I have nothing to say after a 1-10 start to July. I'm tapped...
1) Injures, injuies and not a Wallace to promote - Still no updates on Jed Lowrie, although it was nice to hear Brooks talk about the injury a bit on the podcast. Sounds like Lowrie will be back this season, but it's unclear when.
Not only that, but Jason Castro is also headed to the DL with fluid building up on his knee. As Brooks said again, this is expected to happen in surgeries like this, but it's not exactly the best news to have a hot hitter like Castro out of this lineup.
So, lots of moves and no Brett Wallace. I know he won't change the whole offense, but it can't hurt to add him over a guy like Scott Moore, can it? If Houston is making more trades, then yes, waiting does make sense. Houston doesn't want to just lose Moore if they're going to need him after a potential CJ trade.
Anyways, as I said last night, it's a disappointing way to start the second half, with injuries on top of losing games. Let's hope the rest of the month goes better than this.
2) Klaw's draft thoughts - Even though only one player didn't sign in the first round, Keith Law has some thought-provoking things to say about the Mark Appel situation:
The real problem here is that the new system, allegedly designed to funnel the best players to the teams most in need of those players, failed. Teams repeatedly called players prior to the draft and gave them take-it-or-leave-it offers: Agree to sign for this dollar figure or we'll draft someone else....when a player like Appel is returning to school, it's a sign that the system did not work as planned.
Technically, what Houston did also was the system not working as planned. The Astros were able to shortchange the top pick to sign a couple other high-profile guys later on. It helped the organization quite a bit, but it also changed the system a bit.
The Appel situation certainly didn't help the Pirates, but Lucas Giolito did sign and he was considered a tougher fit for the Nats. The real question is whether Appel's non-signing will affect next year's draft. Till we get there, we can't say for sure. Just like we can't know whether Houston's deal-making will also affect how teams handle top picks next year.

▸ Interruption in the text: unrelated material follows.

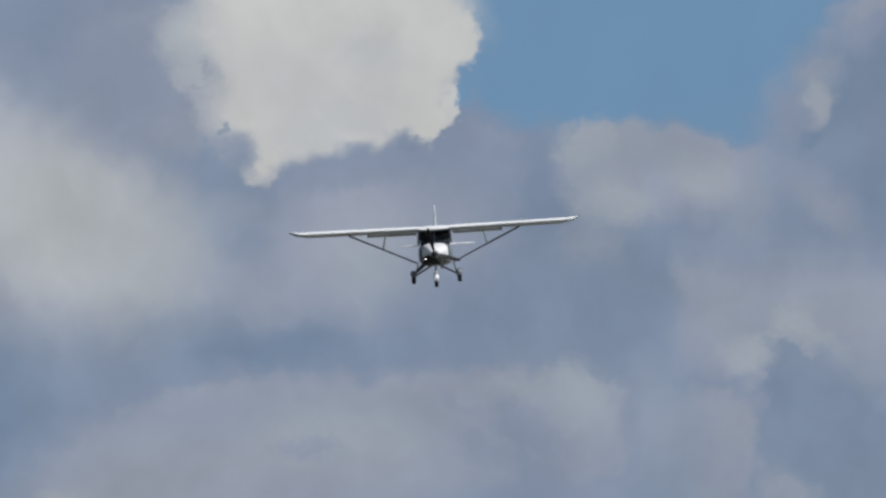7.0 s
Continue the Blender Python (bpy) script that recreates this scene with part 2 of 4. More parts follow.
puff(131, -64, 20, 20, 0, DARK, 0.6, 0.39, billow)
puff(16, -229, 105, 95, -85.0, MIDDLE, 0.2, 0.9, billow, True)
puff(86, -159, 40, 40, -30.0, MIDDLE, 0.4, 0.6, billow)
puff(56, -199, 40, 50, 0, PALE, 0.8, 0.4, soft)
puff(156, -318, 60, 35, -20.0, PALE, 0.7, 0.5, billow)
puff(-63, -358, 130, 90, 0, DUSK, 0.8, 0.8, soft)
# lower bank
puff(-623, -229, 250, 115, -4.0, PALE, 0.5, 0.8, billow, True)
puff(-712, -180, 120, 50, 0, PALE, 0.6, 0.5, billow, True)
puff(-553, -209, 90, 50, 0, LIGHT, 0.9, 0.5, soft)
puff(-363, -149, 160, 55, -2.0, MIDDLE, 0.4, 0.8, billow, True)
puff(-343, -249, 50, 70, -25.0, MIDDLE, 0.6, 0.6, billow)
puff(-213, -209, 105, 105, 80.0, PALE, 0.25, 0.85, billow, True)
puff(-183, -259, 80, 90, 0, MIDDLE, 0.7, 0.5, soft)
puff(-223, -179, 70, 50, -10.0, LIGHT, 0.7, 0.5, billow)
puff(-632, -389, 250, 60, 0, DUSK, 0.9, 0.8, soft)
puff(-263, -419, 130, 40, 0, PALE, 0.8, 0.5, soft)
puff(-163, -299, 60, 120, 0, DUSK, 0.9, 0.6, soft)
puff(565, -198, 70, 110, 35.0, PALE, 0.6, 0.75, billow)
puff(610, -233, 50, 75, -15.0, PALE, 0.5, 0.8, billow)
puff(545, -118, 70, 60, 20.0, MIDDLE, 0.7, 0.6, billow)
puff(515, -148, 40, 45, 0, MIDDLE, 0.5, 0.8, billow)
puff(600, -203, 12, 26, -15.0, BRIGHT, 0.9, 0.7, billow)
puff(615, 221, 200, 220, 0, LIGHT, 0.95, 0.55, soft)
puff(564, 381, 120, 90, 0, BRIGHT, 0.9, 0.5, soft)
puff(645, 2, 45, 40, 0, PALE, 0.8, 0.7, billow)
puff(745, -198, 50, 55, 0, PALE, 0.5, 0.6, billow)
puff(695, -347, 90, 70, 0, DUSK, 0.8, 0.6, soft)
# left light bank
puff(-1340, 204, 378, 263, -25.0, LIGHT, 0.95, 0.75, soft)
puff(-1737, 207, 211, 188, 0, MIDDLE, 0.8, 0.9, soft)
puff(-1407, 310, 305, 164, -25.0, LIGHT, 0.7, 0.95, soft)
puff(-1454, 310, 164, 94, -20.0, BRIGHT, 0.9, 0.35, soft)
puff(-1126, 161, 305, 176, -32.0, LIGHT, 0.7, 1.0, soft)
puff(-1138, 155, 188, 129, -30.0, BRIGHT, 0.95, 0.7, soft)
puff(-833, 47, 176, 82, -10.0, PALE, 0.9, 0.6, soft)
puff(-1035, 169, 151, 123, 0, LIGHT, 0.9, 0.8, soft)
puff(-620, 120, 170, 123, 0, PALE, 0.9, 0.85, soft)
puff(-629, 148, 94, 66, 0, LIGHT, 0.9, 0.45, soft)
puff(-374, 242, 142, 66, 0, DUSK, 0.9, 0.6, soft)
puff(-668, -73, 312, 55, -4.0, DARK, 0.8, 0.6, soft)
puff(-932, -20, 161, 52, 8.0, DUSK, 0.9, 0.6, soft)
puff(-564, -206, 274, 94, 0, PALE, 0.7, 0.7, billow, True)
puff(-489, -154, 113, 47, -10.0, LIGHT, 0.7, 0.4, billow, True)
puff(-253, -174, 104, 80, -20.0, PALE, 0.5, 0.7, billow, True)
puff(-735, -238, 113, 57, 0, LIGHT, 0.9, 0.4, soft)
puff(-527, 138, 235, 176, 0, MIDDLE, 0.8, 0.9, billow)
puff(-574, 115, 117, 106, 0, PALE, 0.9, 0.7, soft)
puff(-199, 77, 164, 153, 0, DUSK, 0.8, 0.8, soft)
puff(-1456, -19, 153, 106, -30.0, DUSK, 0.8, 0.8, soft)
puff(-1340, -172, 211, 153, 0, DARK, 0.8, 0.8, soft)
# white cumulus
puff(-1015, 433, 132, 170, 0, MIDDLE, 0.8, 0.9, soft)
puff(-977, 509, 57, 57, 0, PALE, 0.8, 0.5, billow)
puff(-665, 517, 283, 175, 0, WHITE, 0.38, 1.0, billow)
puff(-751, 357, 127, 99, 10.0, WHITE, 0.4, 1.0, billow)
puff(-777, 277, 45, 43, 0, WHITE, 0.4, 1.0, billow)
puff(-647, 351, 123, 68, 0, WHITE, 0.4, 1.0, billow)
puff(-543, 389, 106, 72, 0, WHITE, 0.38, 1.0, billow)
puff(-481, 488, 87, 99, 0, WHITE, 0.38, 1.0, billow)
puff(-491, 351, 55, 36, 0, WHITE, 0.32, 1.0, billow)
puff(-561, 469, 85, 47, -20.0, BRIGHT, 0.9, 0.7, soft)
puff(-807, 423, 113, 76, 0, BRIGHT, 0.9, 0.7, soft)
puff(-618, 356, 132, 47, 0, BRIGHT, 0.9, 0.5, soft)
puff(-713, 300, 85, 38, 20.0, BRIGHT, 0.9, 0.6, soft)
puff(-930, 358, 61, 90, 15.0, MIDDLE, 0.8, 0.8, billow)
puff(-841, 272, 62, 55, 0, DUSK, 0.85, 0.75, billow)
puff(-887, 428, 28, 30, 0, MIDDLE, 0.6, 0.7, billow)
puff(-581, 261, 179, 45, 8.0, DUSK, 0.8, 0.55, soft)
puff(-505, 338, 52, 32, 0, WHITE, 0.5, 0.95, billow)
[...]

3) Terry Ryan and Tanner Bushue - Consider this a deleted scene from an already long podcast. One of the things we talked about leading up to the podcast last night but didn't actually get to in the recording was Tanner Bushue and what happened to him. Well, it just so happened that a comment in a Q&A over at FanGraphs with Terry Ryan, GM of the Minnesota Twins caught my eye. Here's the Q and the A:
DL: Another thing you mentioned at the SABR conference is that you’re not a big fan of drafting pitchers because of their changeups and curveballs.

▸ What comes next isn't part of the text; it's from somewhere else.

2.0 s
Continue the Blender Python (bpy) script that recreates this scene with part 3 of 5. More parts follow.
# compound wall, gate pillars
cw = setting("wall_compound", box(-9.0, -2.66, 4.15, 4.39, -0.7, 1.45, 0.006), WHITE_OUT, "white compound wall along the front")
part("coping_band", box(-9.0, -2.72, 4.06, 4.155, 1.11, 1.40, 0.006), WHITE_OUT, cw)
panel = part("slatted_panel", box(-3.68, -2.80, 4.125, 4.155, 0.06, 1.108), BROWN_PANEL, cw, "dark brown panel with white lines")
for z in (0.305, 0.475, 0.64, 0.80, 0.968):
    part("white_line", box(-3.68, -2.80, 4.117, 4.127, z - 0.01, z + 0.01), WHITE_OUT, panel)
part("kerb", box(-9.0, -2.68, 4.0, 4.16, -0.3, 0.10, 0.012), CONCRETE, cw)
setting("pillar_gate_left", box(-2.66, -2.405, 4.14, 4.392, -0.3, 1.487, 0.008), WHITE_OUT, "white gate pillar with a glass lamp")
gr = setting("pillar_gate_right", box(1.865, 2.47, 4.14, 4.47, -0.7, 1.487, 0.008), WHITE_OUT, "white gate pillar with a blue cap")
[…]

TR: If he doesn’t have a fastball to go with it — there are players up here in the big leagues who live and die on a changeup. Trevor Hoffman was one of them, but he also — back in the day — threw pretty hard. People might disagree with me on that, but if you’re going to push a guy that’s got a great curveball, or a great changeup, I’m going to want to hear a lot more about him before I’m going to start getting excited. It’s nice to have a great curveball, but if you don’t have a fastball that you can locate, or keep hitters honest with — those guys usually don’t come up here and become dominant starting pitchers.

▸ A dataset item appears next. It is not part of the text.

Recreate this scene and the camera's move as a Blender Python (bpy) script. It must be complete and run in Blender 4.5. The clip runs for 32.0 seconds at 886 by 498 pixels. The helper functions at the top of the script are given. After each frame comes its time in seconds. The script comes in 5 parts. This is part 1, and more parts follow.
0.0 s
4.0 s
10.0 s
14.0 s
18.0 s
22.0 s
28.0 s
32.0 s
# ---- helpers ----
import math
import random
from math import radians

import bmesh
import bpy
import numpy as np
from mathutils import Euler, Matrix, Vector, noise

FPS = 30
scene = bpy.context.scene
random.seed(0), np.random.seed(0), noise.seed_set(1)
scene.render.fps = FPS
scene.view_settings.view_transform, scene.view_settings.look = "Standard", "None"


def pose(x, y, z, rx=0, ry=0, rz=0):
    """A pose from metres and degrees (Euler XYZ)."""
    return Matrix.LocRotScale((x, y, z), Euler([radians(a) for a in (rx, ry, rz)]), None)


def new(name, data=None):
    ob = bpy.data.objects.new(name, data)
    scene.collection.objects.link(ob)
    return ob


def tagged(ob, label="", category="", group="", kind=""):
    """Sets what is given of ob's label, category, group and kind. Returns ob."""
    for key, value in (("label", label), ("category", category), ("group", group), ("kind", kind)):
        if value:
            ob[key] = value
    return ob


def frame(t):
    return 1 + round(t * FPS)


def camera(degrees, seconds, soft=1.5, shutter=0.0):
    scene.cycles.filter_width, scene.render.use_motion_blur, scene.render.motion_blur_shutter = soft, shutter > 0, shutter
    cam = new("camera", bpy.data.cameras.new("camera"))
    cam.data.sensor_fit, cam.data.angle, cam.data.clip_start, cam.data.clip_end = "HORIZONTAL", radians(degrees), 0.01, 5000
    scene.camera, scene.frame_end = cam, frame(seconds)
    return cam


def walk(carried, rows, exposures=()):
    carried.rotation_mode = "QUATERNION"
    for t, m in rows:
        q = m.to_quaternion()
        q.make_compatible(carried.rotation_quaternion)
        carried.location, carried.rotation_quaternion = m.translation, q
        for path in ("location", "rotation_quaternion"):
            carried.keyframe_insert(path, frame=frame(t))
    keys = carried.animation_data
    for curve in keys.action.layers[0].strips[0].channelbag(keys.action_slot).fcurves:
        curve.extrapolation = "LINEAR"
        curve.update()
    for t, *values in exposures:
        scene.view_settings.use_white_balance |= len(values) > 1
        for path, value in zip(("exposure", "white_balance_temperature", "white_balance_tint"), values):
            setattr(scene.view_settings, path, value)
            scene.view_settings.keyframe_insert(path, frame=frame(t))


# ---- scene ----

Now, I think that on the balance, Bobby Heck hasn't just drafted guys on their breaking pitches. However, it seems like Bushue may have been drafted on that curve alone, hoping that his fastball would catch up.
If you remember, this was the second year Heck was drafting in Houston and it was the second year Houston used the private workouts for a good idea of projectability on these pitchers. Bushue may have impressed there and may have thrown hard enough to look like he might develop nice velocity later on.
However, that never happened. The first problem showed up when guys like Mike Newman over at Scouting the Sally did not have the most complimentary things to say about him. Specifically, it was his velocity that worried Newman, which should also worry us.
Bushue has taken some big steps backwards, and it may be that Terry Ryan was right. If his fastball can't locate and can't keep hitters honest, a great curve simply doesn't play at the higher levels. I'm not saying this is the only explanation for Bushue, but it's a compelling one for me.